Counting Across Multiple Conditions
Use the or
operator to count elements matching any of several conditions:
count(//div[@class='product' or @class='item'])
Counting by Text Content
Count elements containing specific text:
count(//div[contains(text(), 'Available')])
Count elements with exact text match:
count(//span[text()='In Stock'])
Using Count Results in Scraping Logic
Pagination Logic
from lxml import html
import requests
def scrape_all_pages(base_url):
page = 1
all_products = []
while True:
url = f"{base_url}?page={page}"
response = requests.get(url)
tree = html.fromstring(response.content)
# Count products on current page
product_count = int(tree.xpath('count(//div[@class="product"])'))
if product_count == 0:
break # No more products, stop pagination
# Extract product data
products = tree.xpath('//div[@class="product"]')
all_products.extend(products)
print(f"Page {page}: Found {product_count} products")
page += 1
return all_products
Data Validation
def validate_scraping_results(tree):
expected_count = int(tree.xpath('//span[@class="total-count"]/text()')[0])
actual_count = int(tree.xpath('count(//div[@class="product"])'))
if expected_count == actual_count:
print("✓ All products scraped successfully")
return True
else:
print(f"✗ Missing products: expected {expected_count}, got {actual_count}")
return False
Dynamic Content Handling
When scraping dynamic websites, you may need to count elements after JavaScript execution. This is where browser automation tools become essential for handling AJAX requests:
from selenium import webdriver
from selenium.webdriver.common.by import By
from selenium.webdriver.support.ui import WebDriverWait
from selenium.webdriver.support import expected_conditions as EC
driver = webdriver.Chrome()
driver.get('https://example.com/products')
# Wait for products to load
wait = WebDriverWait(driver, 10)
wait.until(EC.presence_of_element_located((By.CLASS_NAME, 'product')))
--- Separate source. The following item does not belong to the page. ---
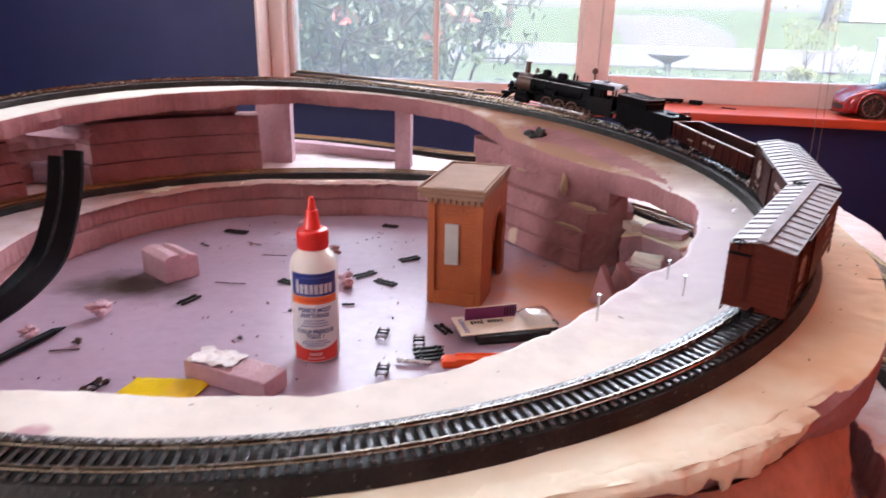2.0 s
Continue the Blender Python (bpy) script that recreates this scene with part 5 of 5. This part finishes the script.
stick("tie_bar", (-0.135, 0.664, FLOOR + 0.0013), (-0.122, 0.668, FLOOR + 0.0013), 0.0014, "loose_tie", "single short black tie offcut", "track tie", n=6)


def crumb(x, y, r, seed, mat="foam_cut", label="small torn pink foam crumb on the floor"):
    bm = bmesh.new()
    g = bmesh.ops.create_icosphere(bm, subdivisions=3, radius=r)
    for v in g["verts"]:
        u = v.co / r
        k = max(0.25, 1 + 1.0 * n1(u.x * 1.4 + seed, u.y * 1.4, u.z * 1.4) + 0.4 * n1(u.x * 4, u.y * 4 + seed, u.z * 4))
        v.co = v.co * k
        v.co.z *= 0.7
    low = min(v.co.z for v in bm.verts)
    lay("foam_crumb", bm, mat, pose(x, y, FLOOR - low - 0.0004), label, "foam crumb")


for i, (x, y, r, k) in enumerate(((-0.371, 0.572, 0.0095, "foam"), (-0.400, 0.508, 0.0080, "foam"), (-0.2035, 0.818, 0.0090, "foam_cut"), (-0.153, 0.726, 0.0080, "foam"), (-0.145, 0.714, 0.007, "foam_cut"), (-0.352, 0.512, 0.0035, "smokebox"),
                                  (-0.205, 0.560, 0.0022, "coal"), (-0.185, 0.635, 0.002, "coal"))):
    crumb(x, y, r, i * 7.3, k)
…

# Count elements after JavaScript rendering
product_count = driver.execute_script(
"return document.evaluate('count(//div[@class=\"product\"])', document, null, XPathResult.NUMBER_TYPE, null).numberValue"
)
print(f"Found {product_count} products after JS execution")
driver.quit()
Performance Considerations
Optimize XPath Queries
Instead of counting separately for each operation:
# Less efficient
total = int(tree.xpath('count(//div[@class="product"])'))
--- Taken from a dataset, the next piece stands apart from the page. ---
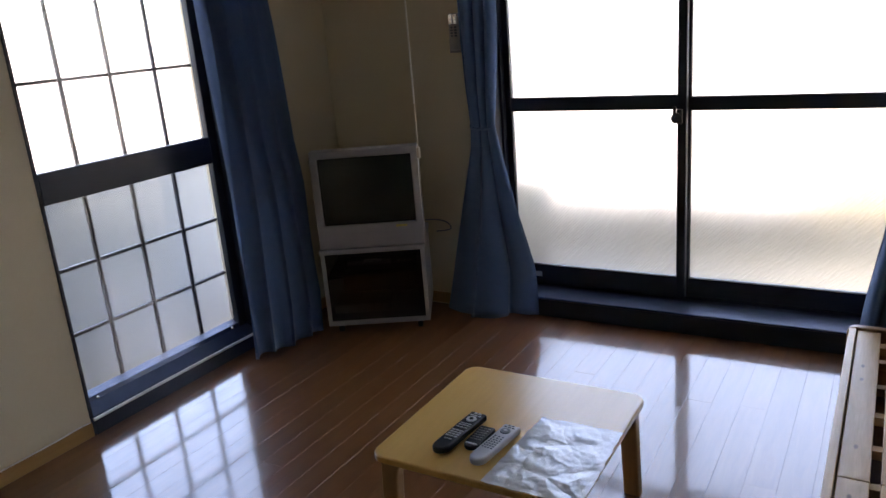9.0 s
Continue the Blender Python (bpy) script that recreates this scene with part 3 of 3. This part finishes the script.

available = int(tree.xpath('count(//div[@class="product"][@data-available="true"])'))
sold_out = total - available
Do this:
# More efficient
total = int(tree.xpath('count(//div[@class="product"])'))
available = int(tree.xpath('count(//div[@class="product"][@data-available="true"])'))
sold_out = int(tree.xpath('count(//div[@class="product"][@data-available="false"])'))
Cache Count Results
If you need the count multiple times, store it:
# Cache the count
element_count = int(tree.xpath('count(//div[@class="product"])'))
# Use cached value
if element_count > 0:
print(f"Processing {element_count} products...")
# Further processing
Common Pitfalls and Solutions
Type Conversion
XPath count()
returns a number, but many libraries return it as a float or string. Always convert to integer:
# Correct
count = int(tree.xpath('count(//div)'))
# Avoid
count = tree.xpath('count(//div)') # May return float or string
Empty Results
When no elements match, count()
returns 0, not None:
count = int(tree.xpath('count(//div[@class="nonexistent"])'))
# count will be 0, not None
if count == 0:
print("No elements found")
Namespace Handling
When working with XML documents that use namespaces, register them properly:
from lxml import etree
tree = etree.parse('document.xml')
namespaces = {'ns': 'http://example.com/namespace'}
count = int(tree.xpath('count(//ns:element)', namespaces=namespaces))
Browser Automation for Complex Counting
When dealing with single-page applications or complex JavaScript-heavy sites, traditional XPath counting may not work until all content is loaded. Browser automation tools can help ensure accurate counts:
const puppeteer = require('puppeteer');
async function countWithPuppeteer() {
const browser = await puppeteer.launch();
const page = await browser.newPage();
await page.goto('https://example.com/products', {
waitUntil: 'networkidle2'
});
// Count elements after full page load
const count = await page.evaluate(() => {
return document.evaluate(
'count(//div[@class="product"])',
document,
null,
XPathResult.NUMBER_TYPE,
null
).numberValue;
});
console.log(`Found ${count} products`);
await browser.close();
}
countWithPuppeteer();
Integration with WebScraping.AI
For production web scraping without worrying about infrastructure, proxies, or browser rendering, consider using specialized APIs. When you need to count elements on pages with complex JavaScript, services that handle rendering can simplify your workflow significantly.
Conclusion
Counting elements with XPath is an essential skill for web scraping that enables data validation, pagination logic, and conditional processing. The count()
function provides a simple yet powerful way to determine how many elements match your criteria, whether you're working with Python's lxml, JavaScript libraries, or browser automation tools.
By mastering element counting techniques and combining them with proper error handling and validation, you can build robust web scraping solutions that reliably extract and process data from any website structure. Remember to always validate your counts against expected results and handle edge cases like empty result sets to ensure your scrapers run smoothly in production.